Very little information was presented, although I was fascinated by a video with a sand painter depicting Soviet imprisonment.

If short on time, I wouldn’t recommend this site due to the scarcity of information.

VICTIMS OF COMMUNISM Memorial 

One we would definitely add to anyone’s visit to Tallinn is the two-part Memorial to the victims of Soviet occupation. ‘The Journey’ represented by a long corridor banked by brutally stark walls listing the over 22,000 who died under the communist regime.

‘The Garden’ places you in a peaceful setting surrounded by apple trees and bees, the latter referenced in an inscribed poem on the wall referring to Estonians returning like bees to their hives.

Ironically the new memorial is located right next to anther one, part of it pictured at the beginning of this post: the  Memorial  to the Fighters for Soviet Power raised during the Soviet Occupation and now left to deteriorate.*

*Tallinn may not incur the expense to remove it. In 2007 a night of rioting occurred with the removal of another Soviet memorial (the Bronze Solider depicting a Soviet Warrior with 13 Red Army graves). Erected in 1947 it commemorated Russia’s victory over the Nazis.

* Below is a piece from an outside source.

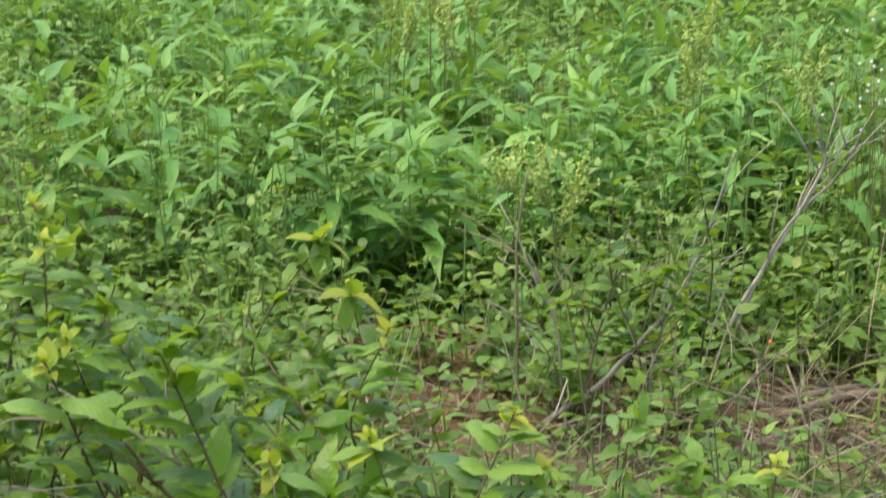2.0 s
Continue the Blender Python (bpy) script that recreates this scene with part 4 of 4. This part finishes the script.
dead([(1.05, 4.5, 0.02), (1.25, 4.53, 0.04), (1.45, 4.6, 0.03)], 0.013, 0.008, grey_wood, LOG, 2, 75)
rng = random.Random(5)
for k in range(60):
    x, y = rng.choice(((-0.5, 2.45), (-0.4, 2.7), (-1.2, 2.4), (-0.2, 2.55), (0.6, 4.2), (1.1, 3.5), (-1.45, 3.6), (0.1, 2.3), (-0.8, 2.6), (0.5, 2.4), (-1.0, 2.2), (0.3, 3.4)))
    x, y = x + rng.gauss(0, 0.15), y + rng.gauss(0, 0.12)
    h, a = rng.uniform(0.15, 0.5), rng.uniform(0, 6.28)
    ln = rng.uniform(0.1, 0.4)
    g = float(ground_z(np.float64(x), np.float64(y))) - 0.01
    twig([(x, y, g), (x + 0.5 * ln * math.cos(a), y + 0.3 * ln * math.sin(a), g + h * 0.65), (x + ln * math.cos(a), y + 0.6 * ln * math.sin(a), g + h)],
         rng.uniform(0.0014, 0.0026), 0.0009, rng.choice((dead_wood, grey_wood)), "thin dry twig standing among the leaves", rng.randrange(3), 80 + k)


# ---- grass heads in front ----
def pod(length, width, seed, rows=6):
    vs, qs, sides = [], [], 5
    for i in range(rows):
        u = i / (rows - 1)
        r = width * (math.sin(math.pi * min(1, u * 0.92 + 0.05)) ** 0.8) * (1 - 0.45 * u) + 0.00015
        for k in range(sides):
            a = 2 * math.pi * k / sides
            vs.append((r * math.cos(a), u * length, r * 0.7 * math.sin(a) + 0.12 * length * u * u))
    for i in range(rows - 1):
        for k in range(sides):
            a, b = i * sides + k, i * sides + (k + 1) % sides
            qs.append((a, b, b + sides, a + sides))
    return np.array(vs), np.array(qs)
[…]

With over 25% of Estonians being of Russian ethnicity, it became a rallying point for youths to protest. 

NARVA

To complete our immersion into Estonia under the USSR, we travelled to Narva, the most northern and easterly Estonian city that faces Russia across a narrow river.

The cold weather and gray day made a perfect backdrop to view this city. Being a Sunday most places were shuttered, which only added to the gloomy atmosphere. As we traipsed block after block of stark buildings, the city lived up to its reputation as a ‘good’ example of Soviet architecture.

Our one tourist attraction was the castle built by the Danes in the 1370s.

Narva’s fortress faces Russia’s Ivangorod Fortress across a narrow stretch of the Narva River. Gazing across Max mentioned this may be the closest we’ll ever be to Russia.

We paid the small entrance fee then dutifully checked the few rooms of exhibits, one featuring huge cannon balls…

another, casts of Peter the Great’s face (the white one being his death mask), which actually appear to make some of his protraits accurate depictions…

and climbed the 51-meter tower where we saw views of the Estonia-Russia border crossing and Russia in the distance.

Completing our tour of the fortress we began making our way back to the train station. The cold only enhanced the depressing feeling when walking in this city.

The one feeling of warmth was our welcome at the Tourist Information Office. Other than that and a few smiles from some of the employees at the fort, Narva was a destination we were looking forward to leaving.

The grim train station reinforced this feeling. I wish I had snapped some shots but I didn’t, so here’s one grabbed off the Internet:

As the third largest city in Estonia one would assume the station would be manned on a Sunday  and have a semblance of comfort. Wrong. The only people at the station were either dour passengers or family/friends of passengers. And, in spite of being a gray day, no lights were on in the one waiting room. Furthermore, the short hallway into the restroom had been haphazardly boarded off with a half-sheet of plywood. Welcome to Narva.

Adding to my level of concern was the atmosphere in the waiting room as more and more people began to position themselves to be the first to run out on the platform as soon as the train arrived. Not having return tickets with any guarantee of seats and now knowing the only way to get one is on the train itself created a bit of anxiety as neither of us relished the idea of a night spent in Narva.

Some brisk, impersonal shoving began as the doors opened as we joined the dash to the train. Yet, once aboard we looked around and saw plenty of free seats, which only made us wonder what the rush was all about?

And, that was a perfect ending to our exploring how life during the Soviet Occupation had affected Estonia.